La députée du Likud Tally Gotliv, connue pour ses provocations, a vivement recommandé à Ben Gvir de ne pas céder à la pression.
« Si les médias vous diabolisent… C’est que vous faites probablement quelque chose de juste. Vous êtes un homme de droite fier de l’être et vous payez le prix fort pour vos valeurs déterminantes », a-t-elle écrit sur X.
La municipalité de Tel Aviv a menacé de ne plus autoriser Rosh Yehudi à tenir des événements dans la ville – c’est le groupe orthodoxe qui avait organisé l’office de Yom Kippour sur la place Dizengoff, qui avait dégénéré en altercations furieuses à l’occasion de Yom Kippour, une journée considérée comme sacro-sainte pour la majorité des Juifs israéliens.
La municipalité avait ainsi interdit aux organisateurs de Rosh Yehudi de placer une cloison séparant les hommes et les femmes lors de la prière et la Cour suprême avait, pour sa part, réaffirmé le droit de la municipalité à prendre une telle décision dans sa réponse à une requête soumise par le groupe orthodoxe.
Rosh Yehudi, une organisation à but non-lucratif qui encourage l’adhésion des Juifs à la Halakha, avait donc installé un cadre en bambou avec des drapeaux israéliens suspendus en guise de séparation, ce qu’elle avait présenté comme une solution conciliant la loi juive orthodoxe et les règles imposées par la ville.
Le maire de Tel Aviv, Run Huldaï, avait écrit sur Facebook que cette installation était contraire à la loi, et bien que la police n’ait pas retiré la structure, des manifestants en colère l’avaient abattue et cassée alors que les deux camps s’affrontaient verbalement.
Mardi, Ben Gvir avait annoncé l’organisation de son office de prière, défiant les activistes « de venir nous expulser », suscitant les condamnations de la coalition et de l’opposition.
Huldaï a donné pour instruction à la police de garantir que les hommes et les femmes ne seraient pas séparés lors de cette prière organisée par le ministre d’extrême-droite, a signalé Haaretz.
Les protestations qui ont été émises à l’occasion des offices de Yom Kippour coïncident largement avec les préoccupations des activistes, qui s’inquiètent de ce que le plan de refonte du système judiciaire promu par le gouvernement n’entraîne une diminution des libertés religieuses et une tolérance accrue envers la coercition orthodoxe dans la sphère publique.
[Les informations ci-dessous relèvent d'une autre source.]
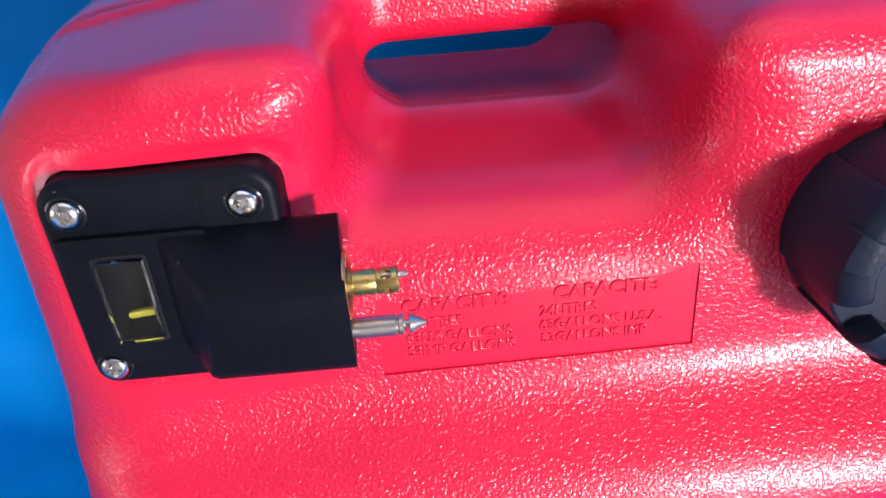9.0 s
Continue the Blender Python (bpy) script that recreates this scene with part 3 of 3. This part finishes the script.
# ---- filler cap ----
def filler_cap():
    ax = pose(OX + 0.1500, 0.0068, OZ + 0.0535, 90, 0, 0)  # cap's z runs out of the shell
    R, TOP, DISC = 0.0315, 0.0345, 0.0255
    bm = bmesh.new()
    lathe(bm, [(0, 0), (R, 0), (R, DISC - 0.0008), (R - 0.0008, DISC), (0.0052, DISC), (0.0052, DISC - 0.005), (0, DISC - 0.005)], ax, 72)
    cap = part("filler_cap", bm, CAP_BLACK, tank, "black ribbed plastic filler cap with four grips")
    for k in range(4):
        mid = 74 + 90 * k
        bm = bmesh.new()
        n = 12
        half = 31.5
        rows = []
        for i in range(n + 1):
            t = -1 + 2 * i / n
            a = radians(mid + half * t)
            ci = radians(mid + (half - 2.0) * t)
            ring = []
            for r, h in ((0.0230, DISC - 0.001), (0.0236, TOP - 0.0006), (0.0244, TOP), (0.0290, TOP - 0.0004), (R + 0.0004, TOP - 0.0028), (R + 0.0014, TOP - 0.006), (R + 0.0014, 0.0006), (R - 0.002, 0.0006)):
                b = ci if h < TOP - 0.0001 and r < 0.024 else a
                ring.append(bm.verts.new(ax @ Vector((r * math.cos(b), r * math.sin(b), h))))
            rows.append(ring)
        for p, q in zip(rows, rows[1:]):
            for i in range(8):
                j = (i + 1) % 8
                bm.faces.new((p[i], p[j], q[j], q[i]))
        bm.faces.new(rows[0])
        bm.faces.new(list(reversed(rows[-1])))
        bmesh.ops.recalc_face_normals(bm, faces=bm.faces)
        rim = [e for e in bm.edges if len(e.link_faces) == 2 and any(len(f.verts) == 8 for f in e.link_faces)]
        bmesh.ops.bevel(bm, geom=rim, offset=0.0006, segments=2, profile=0.5, affect='EDGES')
        part("grip", bm, CAP_BLACK, cap, smooth=35)
        # raised tab on the grip's outer rim
        bm = bmesh.new()
        rows = []
        for i in range(7):
            a = radians(mid - 10 + 20 * i / 6)
            rows.append([bm.verts.new(ax @ Vector((r * math.cos(a), r * math.sin(a), h))) for r, h in ((0.0268, TOP - 0.0006), (0.0269, TOP + 0.0007), (0.0293, TOP + 0.0007), (R + 0.0015, TOP - 0.0018), (R + 0.0026, TOP - 0.0058), (R + 0.0026, TOP - 0.0092), (R + 0.0008, TOP - 0.0098))])
        for p, q in zip(rows, rows[1:]):
            for i in range(7):
                j = (i + 1) % 7
                bm.faces.new((p[i], p[j], q[j], q[i]))
        bm.faces.new(rows[0])
        bm.faces.new(list(reversed(rows[-1])))
        bmesh.ops.recalc_face_normals(bm, faces=bm.faces)
        rim = [e for e in bm.edges if any(len(f.verts) == 7 for f in e.link_faces)]
        bmesh.ops.bevel(bm, geom=rim, offset=0.0003, segments=1, profile=0.5, affect='EDGES')
        part("grip_tab", bm, CAP_BLACK, cap, smooth=35)
    # brass vent knob with a knurled edge
    bm = bmesh.new()
    n = 96
    prof = ((0.0, DISC - 0.004), (0.0035, DISC - 0.004), (0.0035, TOP - 0.0040), (0.0072, TOP - 0.0040), (0.0078, TOP - 0.0036), (0.0078, TOP - 0.0010), (0.0073, TOP - 0.0002), (0.0, TOP))
    rings = []
    for r, h in prof:
        if r == 0:
            rings.append([bm.verts.new(ax @ Vector((0, 0, h)))])
            continue
        rings.append([bm.verts.new(ax @ Vector(((r - (0.00045 if (i % 2 and r > 0.0075) else 0)) * math.cos(2 * math.pi * i / n), (r - (0.00045 if (i % 2 and r > 0.0075) else 0)) * math.sin(2 * math.pi * i / n), h))) for i in range(n)])
    for a, b in zip(rings, rings[1:]):
        for i in range(n):
            j = (i + 1) % n
            if len(a) == 1:
                bm.faces.new((a[0], b[i], b[j]))
            elif len(b) == 1:
                bm.faces.new((a[i], a[j], b[0]))
            else:
                bm.faces.new((a[i], a[j], b[j], b[i]))
    knob = part("vent_knob", bm, BRASS_FACE, cap, "knurled brass vent screw")
    bm = bmesh.new()
    prof = [(0, DISC - 0.0045), (0.0048, DISC - 0.0045)]
    for i in range(9):
        h = DISC - 0.0042 + 0.0010 * i
        prof += [(0.0058, h), (0.0065, h + 0.0004), (0.0065, h + 0.0006)]
    prof += [(0.0058, TOP - 0.0042), (0, TOP - 0.0042)]
    lathe(bm, prof, ax, 40)
    part("vent_thread", bm, BRASS, cap, "dull brass screw thread")
    middle = ax @ Vector((0, 0, TOP))
    knob.data.transform(Matrix.Translation(-middle))
    knob.location = middle
    return cap


filler_cap()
La refonte affaiblirait considérablement la capacité des tribunaux à bloquer, entre autres choses, des lois et des politiques qui ne seraient pas conformes aux valeurs démocratiques occidentales en matière de liberté religieuse.
Les partisans de la refonte estiment qu’elle renforce les principes démocratiques en donnant plus de pouvoir aux responsables élus au détriment d’une élite laïque qui, estiment-ils, domine un système judiciaire et une bureaucratie qui ne sont pas suffisamment représentatifs de la majorité.
Canaan Lidor a contribué à cet article.